The family whose teenage daughter died after having wisdom teeth removed reached a $2 million settlement with the onetime Edina oral surgeon who performed the procedure and now does similar work as an instructor at the University of Minnesota.
Dr. Paul Tompach, who temporarily had his right to practice suspended and now teaches at the University of Minnesota, and the family of Sydney Galleger settled the lawsuit late last month.
The medical malpractice suit, filed in Hennepin County District Court in January, alleged Tompach's "negligent and dangerous" actions on June 9, 2015, during the procedure led to the death days later of Galleger, 17, of Eden Prairie.
Galleger's family alleged Tompach incorrectly administered general anesthesia and failed to provide proper monitoring during the surgery. An autopsy found that Galleger died from oxygen being denied to the brain due to cardiac arrest.

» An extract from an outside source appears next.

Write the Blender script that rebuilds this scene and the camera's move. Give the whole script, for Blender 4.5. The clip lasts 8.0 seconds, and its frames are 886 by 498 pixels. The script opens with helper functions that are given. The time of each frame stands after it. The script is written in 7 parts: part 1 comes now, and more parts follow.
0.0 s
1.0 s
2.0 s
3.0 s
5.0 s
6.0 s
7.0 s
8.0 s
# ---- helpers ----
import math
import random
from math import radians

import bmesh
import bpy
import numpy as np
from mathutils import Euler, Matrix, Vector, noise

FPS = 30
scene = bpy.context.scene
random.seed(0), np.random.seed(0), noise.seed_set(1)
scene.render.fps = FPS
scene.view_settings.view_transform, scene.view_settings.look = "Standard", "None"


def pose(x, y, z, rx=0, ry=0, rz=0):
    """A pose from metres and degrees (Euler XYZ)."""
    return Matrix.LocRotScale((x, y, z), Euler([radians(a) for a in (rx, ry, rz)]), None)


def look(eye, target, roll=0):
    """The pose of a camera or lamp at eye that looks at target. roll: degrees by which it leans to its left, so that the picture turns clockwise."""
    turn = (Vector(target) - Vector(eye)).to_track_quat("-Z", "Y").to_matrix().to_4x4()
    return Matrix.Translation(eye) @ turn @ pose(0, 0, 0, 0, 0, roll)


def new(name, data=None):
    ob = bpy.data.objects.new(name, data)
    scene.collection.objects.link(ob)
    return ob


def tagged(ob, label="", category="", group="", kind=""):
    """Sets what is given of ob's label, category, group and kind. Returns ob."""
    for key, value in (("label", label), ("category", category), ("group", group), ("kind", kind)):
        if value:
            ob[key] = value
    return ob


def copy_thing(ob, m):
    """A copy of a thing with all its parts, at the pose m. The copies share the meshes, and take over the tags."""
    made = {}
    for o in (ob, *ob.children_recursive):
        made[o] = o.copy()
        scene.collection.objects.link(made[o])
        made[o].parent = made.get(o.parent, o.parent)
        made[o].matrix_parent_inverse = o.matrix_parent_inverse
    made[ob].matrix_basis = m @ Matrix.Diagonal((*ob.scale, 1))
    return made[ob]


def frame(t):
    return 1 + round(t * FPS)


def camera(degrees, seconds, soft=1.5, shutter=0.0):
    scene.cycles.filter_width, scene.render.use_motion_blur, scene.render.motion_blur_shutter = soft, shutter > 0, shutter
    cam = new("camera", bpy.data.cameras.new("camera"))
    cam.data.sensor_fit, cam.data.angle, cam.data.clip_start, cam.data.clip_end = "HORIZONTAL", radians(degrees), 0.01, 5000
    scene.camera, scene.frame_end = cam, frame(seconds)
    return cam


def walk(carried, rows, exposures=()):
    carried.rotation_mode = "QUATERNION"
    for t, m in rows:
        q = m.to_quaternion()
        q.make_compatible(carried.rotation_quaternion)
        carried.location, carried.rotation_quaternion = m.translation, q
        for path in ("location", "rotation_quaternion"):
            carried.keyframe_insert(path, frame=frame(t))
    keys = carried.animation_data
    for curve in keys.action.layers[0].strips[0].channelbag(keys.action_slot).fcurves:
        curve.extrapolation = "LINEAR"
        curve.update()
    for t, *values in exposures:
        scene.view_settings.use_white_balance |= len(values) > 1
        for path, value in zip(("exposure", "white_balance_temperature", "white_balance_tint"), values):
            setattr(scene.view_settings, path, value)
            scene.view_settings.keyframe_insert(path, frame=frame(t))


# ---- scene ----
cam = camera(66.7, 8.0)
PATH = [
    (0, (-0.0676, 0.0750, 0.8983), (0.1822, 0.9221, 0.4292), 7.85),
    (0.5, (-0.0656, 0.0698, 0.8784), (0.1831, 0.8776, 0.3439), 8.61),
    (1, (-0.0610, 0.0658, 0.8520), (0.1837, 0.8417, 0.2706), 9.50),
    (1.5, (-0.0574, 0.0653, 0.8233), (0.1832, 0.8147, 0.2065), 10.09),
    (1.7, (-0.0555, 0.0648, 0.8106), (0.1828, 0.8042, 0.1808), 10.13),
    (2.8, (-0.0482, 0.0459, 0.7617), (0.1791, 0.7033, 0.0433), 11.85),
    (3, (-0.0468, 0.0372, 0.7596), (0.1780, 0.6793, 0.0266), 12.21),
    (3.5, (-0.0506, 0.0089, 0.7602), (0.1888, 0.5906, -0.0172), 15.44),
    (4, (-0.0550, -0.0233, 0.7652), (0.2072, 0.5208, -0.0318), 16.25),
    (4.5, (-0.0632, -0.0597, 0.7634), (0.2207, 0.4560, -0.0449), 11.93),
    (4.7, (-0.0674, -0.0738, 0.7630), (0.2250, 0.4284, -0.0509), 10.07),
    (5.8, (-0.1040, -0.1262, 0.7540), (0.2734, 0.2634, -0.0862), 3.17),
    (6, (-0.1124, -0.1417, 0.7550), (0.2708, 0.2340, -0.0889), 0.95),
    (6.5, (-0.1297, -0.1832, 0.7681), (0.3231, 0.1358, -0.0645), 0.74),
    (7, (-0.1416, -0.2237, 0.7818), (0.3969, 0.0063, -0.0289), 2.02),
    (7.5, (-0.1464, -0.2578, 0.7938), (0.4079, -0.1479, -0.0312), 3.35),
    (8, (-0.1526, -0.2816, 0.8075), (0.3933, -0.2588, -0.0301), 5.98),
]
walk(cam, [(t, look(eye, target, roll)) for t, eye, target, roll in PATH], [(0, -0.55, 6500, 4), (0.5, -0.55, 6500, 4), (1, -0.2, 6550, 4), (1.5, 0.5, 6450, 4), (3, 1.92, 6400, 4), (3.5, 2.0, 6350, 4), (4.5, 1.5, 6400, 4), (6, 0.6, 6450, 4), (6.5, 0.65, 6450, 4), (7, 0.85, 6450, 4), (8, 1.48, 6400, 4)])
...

Under terms of the settlement, parents Diane and Steven Galleger will get $1,279,600, the law firm representing them gets $740,000 and the family's health insurer receives $40,400 for medical expenses related to the death.
The Gallegers not only felt that the $2.06 million was a "fair and reasonable" amount, according to the settlement filing, it also was the maximum that Tompach's malpractice insurance could have paid out.

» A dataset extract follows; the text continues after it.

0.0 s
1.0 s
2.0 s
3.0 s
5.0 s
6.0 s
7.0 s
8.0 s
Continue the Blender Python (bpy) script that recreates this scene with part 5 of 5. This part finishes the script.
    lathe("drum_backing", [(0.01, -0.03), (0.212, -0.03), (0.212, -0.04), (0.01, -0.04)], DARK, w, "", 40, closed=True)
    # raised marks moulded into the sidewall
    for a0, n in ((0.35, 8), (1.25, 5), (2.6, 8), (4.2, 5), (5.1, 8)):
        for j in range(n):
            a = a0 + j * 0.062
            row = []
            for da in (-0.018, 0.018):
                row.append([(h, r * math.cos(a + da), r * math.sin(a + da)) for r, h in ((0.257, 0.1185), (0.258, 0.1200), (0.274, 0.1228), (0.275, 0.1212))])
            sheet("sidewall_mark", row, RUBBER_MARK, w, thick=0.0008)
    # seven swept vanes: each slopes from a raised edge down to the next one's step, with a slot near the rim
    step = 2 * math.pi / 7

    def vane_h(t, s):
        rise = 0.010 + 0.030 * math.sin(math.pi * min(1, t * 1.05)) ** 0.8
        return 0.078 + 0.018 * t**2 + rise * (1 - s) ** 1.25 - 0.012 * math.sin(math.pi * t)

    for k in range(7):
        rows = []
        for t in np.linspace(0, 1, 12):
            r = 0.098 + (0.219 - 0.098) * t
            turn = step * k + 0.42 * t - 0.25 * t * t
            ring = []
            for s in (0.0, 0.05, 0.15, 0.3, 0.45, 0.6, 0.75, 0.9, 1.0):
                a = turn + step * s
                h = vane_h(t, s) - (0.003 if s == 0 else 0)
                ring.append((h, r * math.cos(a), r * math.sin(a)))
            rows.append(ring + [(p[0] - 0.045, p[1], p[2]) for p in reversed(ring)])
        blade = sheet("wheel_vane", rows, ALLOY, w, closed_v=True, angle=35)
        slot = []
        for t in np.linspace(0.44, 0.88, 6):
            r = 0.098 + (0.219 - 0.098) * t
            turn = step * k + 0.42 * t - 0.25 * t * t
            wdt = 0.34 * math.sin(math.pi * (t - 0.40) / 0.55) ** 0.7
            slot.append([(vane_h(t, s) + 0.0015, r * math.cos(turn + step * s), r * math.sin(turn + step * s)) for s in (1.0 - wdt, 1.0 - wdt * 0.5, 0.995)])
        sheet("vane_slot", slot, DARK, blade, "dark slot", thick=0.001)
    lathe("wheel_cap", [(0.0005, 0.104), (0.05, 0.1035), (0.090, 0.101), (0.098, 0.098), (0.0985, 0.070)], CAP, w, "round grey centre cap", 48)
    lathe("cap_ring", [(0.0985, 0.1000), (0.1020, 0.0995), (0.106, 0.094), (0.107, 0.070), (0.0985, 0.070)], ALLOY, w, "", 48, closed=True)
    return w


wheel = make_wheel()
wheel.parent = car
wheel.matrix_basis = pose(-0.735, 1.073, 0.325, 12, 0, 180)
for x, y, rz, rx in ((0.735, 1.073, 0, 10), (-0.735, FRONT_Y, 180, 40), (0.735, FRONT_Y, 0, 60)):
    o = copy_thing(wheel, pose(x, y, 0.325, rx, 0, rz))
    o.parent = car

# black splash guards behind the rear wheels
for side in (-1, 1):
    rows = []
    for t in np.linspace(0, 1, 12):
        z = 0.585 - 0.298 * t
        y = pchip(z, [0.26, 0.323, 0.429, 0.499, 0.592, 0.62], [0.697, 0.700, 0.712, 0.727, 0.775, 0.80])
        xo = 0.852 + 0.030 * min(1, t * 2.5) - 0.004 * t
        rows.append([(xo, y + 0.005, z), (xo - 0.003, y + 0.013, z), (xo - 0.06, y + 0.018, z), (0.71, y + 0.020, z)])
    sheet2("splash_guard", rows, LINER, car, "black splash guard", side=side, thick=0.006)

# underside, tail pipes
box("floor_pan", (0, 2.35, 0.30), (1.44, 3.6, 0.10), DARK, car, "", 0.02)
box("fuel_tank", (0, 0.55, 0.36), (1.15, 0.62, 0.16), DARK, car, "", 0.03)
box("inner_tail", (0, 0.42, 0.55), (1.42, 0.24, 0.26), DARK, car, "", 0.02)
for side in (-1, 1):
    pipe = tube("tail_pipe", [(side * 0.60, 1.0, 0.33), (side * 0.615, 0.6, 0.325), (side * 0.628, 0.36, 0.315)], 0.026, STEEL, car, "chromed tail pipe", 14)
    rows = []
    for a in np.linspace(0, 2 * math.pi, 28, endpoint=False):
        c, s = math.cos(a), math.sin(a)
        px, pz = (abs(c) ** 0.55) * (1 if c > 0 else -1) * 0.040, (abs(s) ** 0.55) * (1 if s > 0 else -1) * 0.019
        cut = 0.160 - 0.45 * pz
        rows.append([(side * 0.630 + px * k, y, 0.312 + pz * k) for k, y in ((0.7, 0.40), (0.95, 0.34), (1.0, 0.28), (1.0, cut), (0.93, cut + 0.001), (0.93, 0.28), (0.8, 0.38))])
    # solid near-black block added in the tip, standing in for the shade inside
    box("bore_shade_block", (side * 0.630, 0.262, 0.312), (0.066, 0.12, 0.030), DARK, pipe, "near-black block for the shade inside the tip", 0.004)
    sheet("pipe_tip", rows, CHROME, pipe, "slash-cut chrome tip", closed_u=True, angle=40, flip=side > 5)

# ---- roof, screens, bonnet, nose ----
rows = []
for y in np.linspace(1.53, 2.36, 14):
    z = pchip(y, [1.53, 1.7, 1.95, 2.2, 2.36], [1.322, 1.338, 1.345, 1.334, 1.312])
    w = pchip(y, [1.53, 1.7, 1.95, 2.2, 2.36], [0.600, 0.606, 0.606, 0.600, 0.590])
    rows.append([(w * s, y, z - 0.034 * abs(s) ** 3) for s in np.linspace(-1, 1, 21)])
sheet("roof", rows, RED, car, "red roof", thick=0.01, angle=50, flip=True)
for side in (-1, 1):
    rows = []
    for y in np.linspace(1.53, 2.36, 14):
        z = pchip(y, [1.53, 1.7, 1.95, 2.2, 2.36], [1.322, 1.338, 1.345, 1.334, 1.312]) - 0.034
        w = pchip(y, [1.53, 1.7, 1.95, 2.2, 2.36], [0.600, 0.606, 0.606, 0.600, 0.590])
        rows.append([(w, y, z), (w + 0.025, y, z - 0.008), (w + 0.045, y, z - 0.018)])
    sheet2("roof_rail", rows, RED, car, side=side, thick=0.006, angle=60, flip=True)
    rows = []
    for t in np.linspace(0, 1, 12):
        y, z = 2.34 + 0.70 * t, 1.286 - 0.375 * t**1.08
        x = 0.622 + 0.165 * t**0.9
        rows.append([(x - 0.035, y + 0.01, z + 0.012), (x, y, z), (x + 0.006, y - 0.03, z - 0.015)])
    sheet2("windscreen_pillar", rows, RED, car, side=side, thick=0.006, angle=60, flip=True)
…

"I'm absolutely convinced that [Sydney] didn't have to die the way she did," attorney Kathleen Peterson said Monday on behalf of the Gallegers. "No amount of money ever replaces a child."
Peterson said that suing the doctor "gave the family a better understanding of how the death of their daughter came about. ... They had the courage in a difficult situation to seek the truth about why their daughter died."